start AVAILABLE DATA

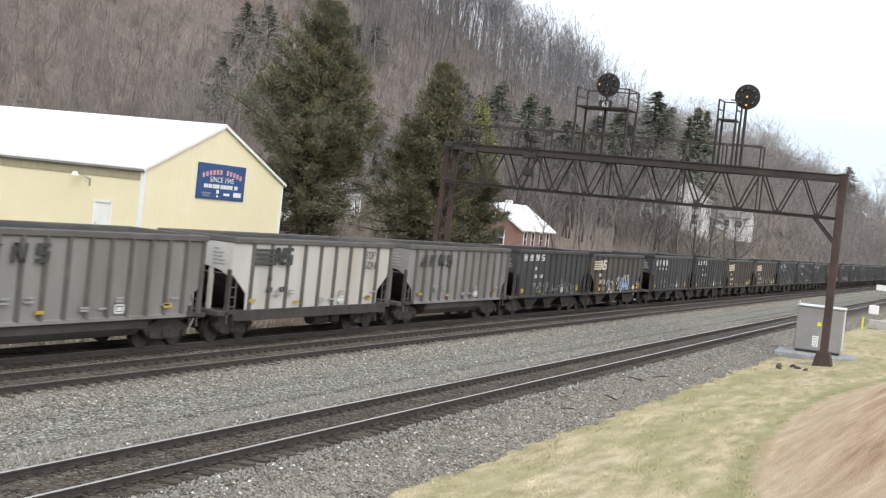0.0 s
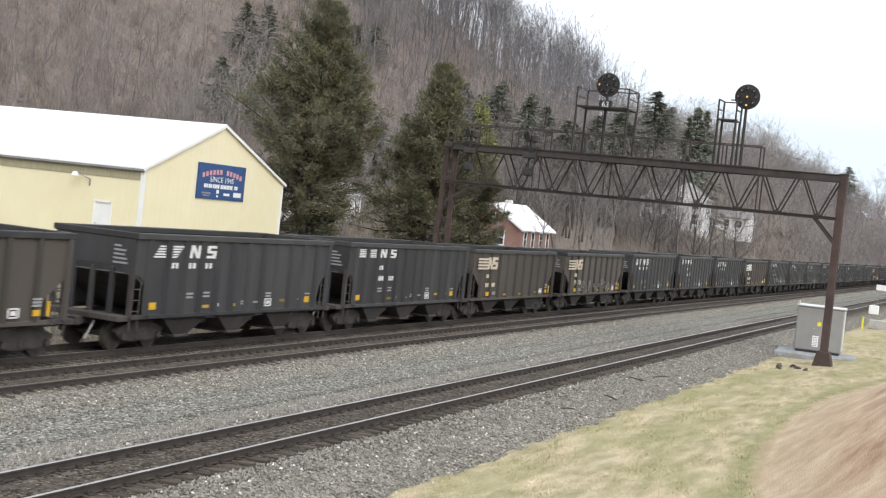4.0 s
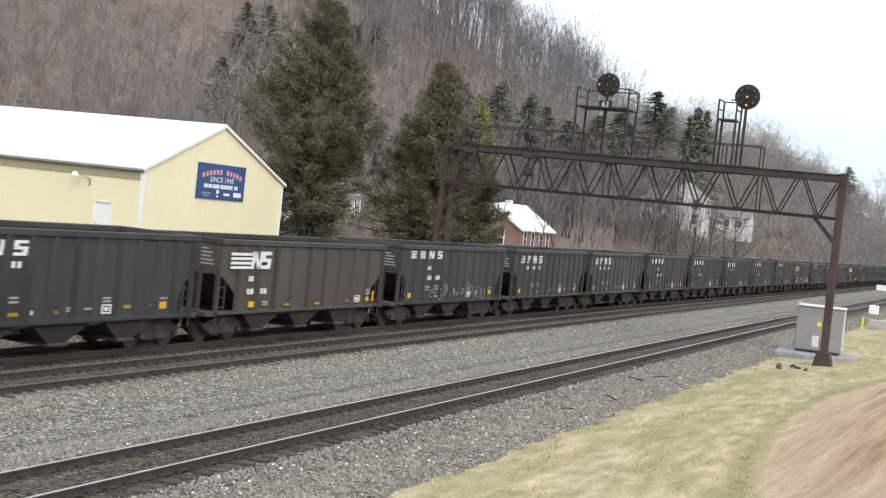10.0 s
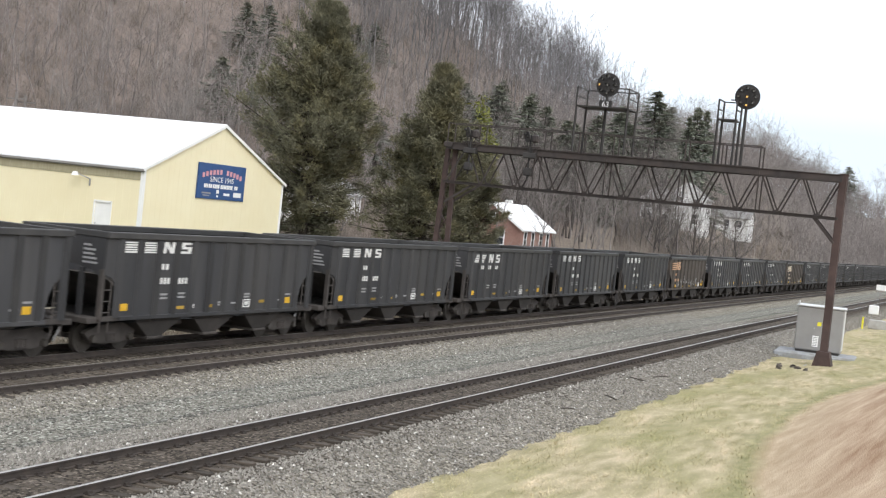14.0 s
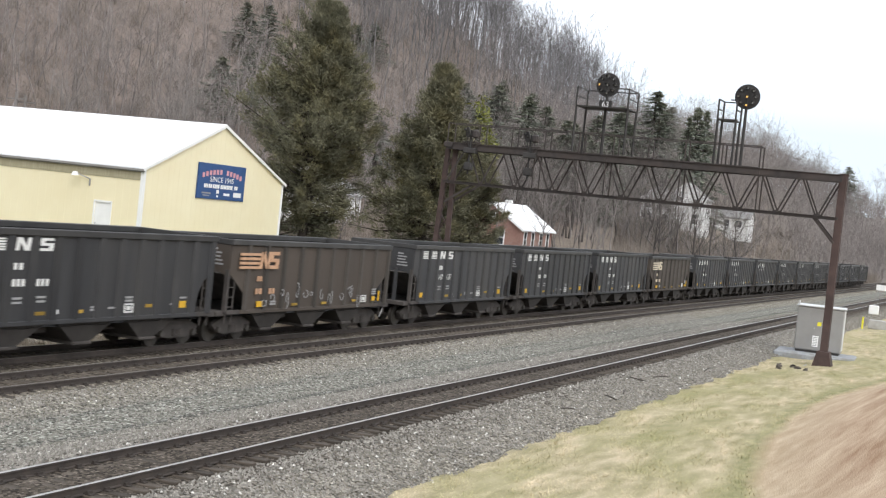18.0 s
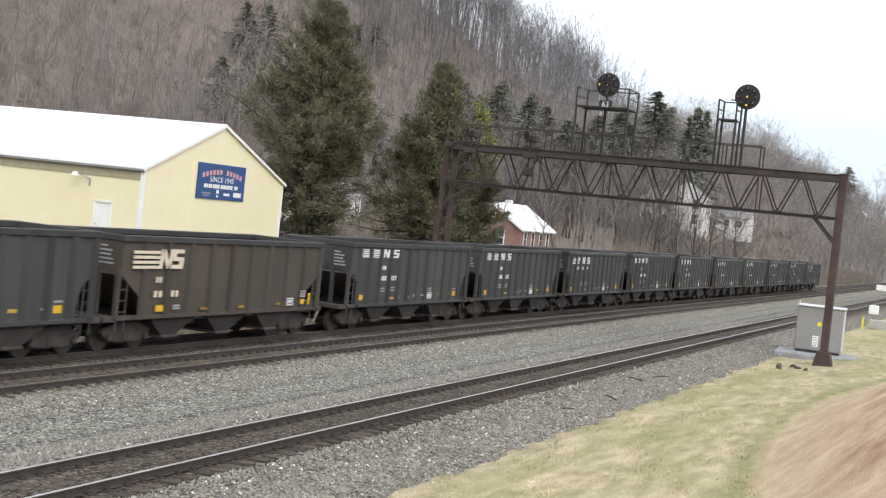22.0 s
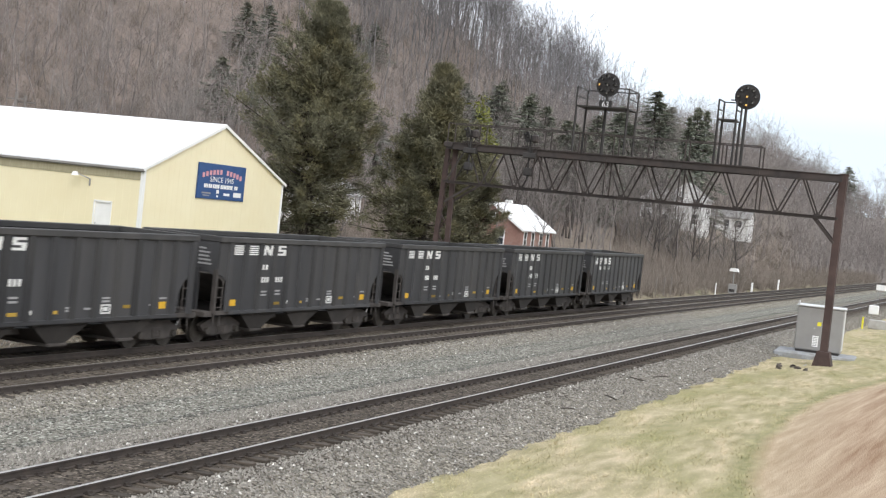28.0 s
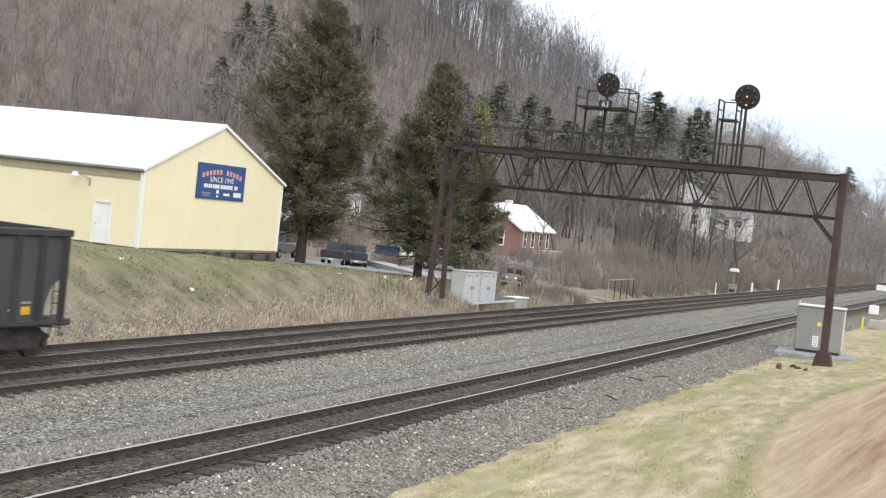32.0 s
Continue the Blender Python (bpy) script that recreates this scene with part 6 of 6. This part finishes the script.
for i_, left, right in ((11, "146", "825"), (23, "147", "137"), (35, "148", "579")):
    painted_number(train[i_][0], [(left, 3.22, 2.25), (right, 4.18, 2.25)], 0.36, M_MARK_WHITE, (2.97, 2.6))
painted_number(train[36][0], [("145", 3.2, 2.74), ("511", 4.15, 2.74)], 0.34, M_MARK_WHITE, (2.07, 2.64))
for i_, left, right in ((5, "300", "525"), (9, "301", "388")):
    painted_number(train[i_][0], [(left, 2.08, 1.84), (right, 2.95, 1.84)], 0.4, M_MARK_CREAM, (1.87, 2.2))

# ---- ties, last ----
for key, near0, near1 in (("near", 14.0, 100.0), ("middle", 24.0, 84.0), ("far", 44.0, 70.0)):
    tr, k = track_things[key], 0
    rest = Geo()
    for x in np.arange(-40, 320, 0.52):
        j = random.uniform(-0.03, 0.03)
        if near0 <= x <= near1:
            t = part("tie", tie_mesh, None, tr)
            t.location = (x + j, random.uniform(-0.05, 0.05), random.uniform(-0.012, 0.008) - float(grade(x)))
            t.rotation_euler.z = random.uniform(-0.02, 0.02)
            for s in (-1, 1) if key != "far" else ():
                q = part("tie_plate", plate_mesh, None, t)
                q.location.y = s * GAUGE / 2 - t.location.y
        else:
            rest.box(x + j - 0.115, x + j + 0.115, -1.3, 1.3, -0.33, -0.17)
    tagged(part("tie_stretch", downhill(rest), M_TIE, tr), kind="stuff")


def motions():
    """The train rolls at a steady speed towards -x."""
    for car, x in train:
        at = (x - 80) / SPEED
        times = sorted({0.0, 8.0, 16.0, 24.0, 32.0} | ({round(at, 1), round(at + 2, 1)} if 0 < at < 29 else set()))
        walk(car, [(t, pose(x - SPEED * t, TRACKS["far"], -float(grade(x - SPEED * t)))) for t in times])
    # the wheels roll; wheels at the same place in their trucks turn alike
    first = {}
    for car, x in train:
        for w in (o for b in car.children if b.name.startswith("bogie") for o in b.children if o.name.startswith("wheel")):
            at = tuple(round(c, 2) for c in w.location)
            if at not in first:
                turn = math.degrees(SPEED / 0.457)
                walk(w, [(k / FPS, pose(*w.location, 0, -(turn * k / FPS) % 360, 0)) for k in range(961)])
                first[at] = w
            else:
                src = first[at].animation_data
                w.rotation_mode = "QUATERNION"
                w.animation_data_create()
                w.animation_data.action = src.action
                w.animation_data.action_slot = src.action_slot


motions()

end AVAILABLE DATA

▶ EXERCISE DESCRIPTION
Set down all the data again exactly as above, pictures excluded.

▶ COMPLETE ANSWER
0.0 s
4.0 s
10.0 s
14.0 s
18.0 s
22.0 s
28.0 s
32.0 s
Continue the Blender Python (bpy) script that recreates this scene with part 6 of 6. This part finishes the script.
for i_, left, right in ((11, "146", "825"), (23, "147", "137"), (35, "148", "579")):
    painted_number(train[i_][0], [(left, 3.22, 2.25), (right, 4.18, 2.25)], 0.36, M_MARK_WHITE, (2.97, 2.6))
painted_number(train[36][0], [("145", 3.2, 2.74), ("511", 4.15, 2.74)], 0.34, M_MARK_WHITE, (2.07, 2.64))
for i_, left, right in ((5, "300", "525"), (9, "301", "388")):
    painted_number(train[i_][0], [(left, 2.08, 1.84), (right, 2.95, 1.84)], 0.4, M_MARK_CREAM, (1.87, 2.2))

# ---- ties, last ----
for key, near0, near1 in (("near", 14.0, 100.0), ("middle", 24.0, 84.0), ("far", 44.0, 70.0)):
    tr, k = track_things[key], 0
    rest = Geo()
    for x in np.arange(-40, 320, 0.52):
        j = random.uniform(-0.03, 0.03)
        if near0 <= x <= near1:
            t = part("tie", tie_mesh, None, tr)
            t.location = (x + j, random.uniform(-0.05, 0.05), random.uniform(-0.012, 0.008) - float(grade(x)))
            t.rotation_euler.z = random.uniform(-0.02, 0.02)
            for s in (-1, 1) if key != "far" else ():
                q = part("tie_plate", plate_mesh, None, t)
                q.location.y = s * GAUGE / 2 - t.location.y
        else:
            rest.box(x + j - 0.115, x + j + 0.115, -1.3, 1.3, -0.33, -0.17)
    tagged(part("tie_stretch", downhill(rest), M_TIE, tr), kind="stuff")


def motions():
    """The train rolls at a steady speed towards -x."""
    for car, x in train:
        at = (x - 80) / SPEED
        times = sorted({0.0, 8.0, 16.0, 24.0, 32.0} | ({round(at, 1), round(at + 2, 1)} if 0 < at < 29 else set()))
        walk(car, [(t, pose(x - SPEED * t, TRACKS["far"], -float(grade(x - SPEED * t)))) for t in times])
    # the wheels roll; wheels at the same place in their trucks turn alike
    first = {}
    for car, x in train:
        for w in (o for b in car.children if b.name.startswith("bogie") for o in b.children if o.name.startswith("wheel")):
            at = tuple(round(c, 2) for c in w.location)
            if at not in first:
                turn = math.degrees(SPEED / 0.457)
                walk(w, [(k / FPS, pose(*w.location, 0, -(turn * k / FPS) % 360, 0)) for k in range(961)])
                first[at] = w
            else:
                src = first[at].animation_data
                w.rotation_mode = "QUATERNION"
                w.animation_data_create()
                w.animation_data.action = src.action
                w.animation_data.action_slot = src.action_slot


motions()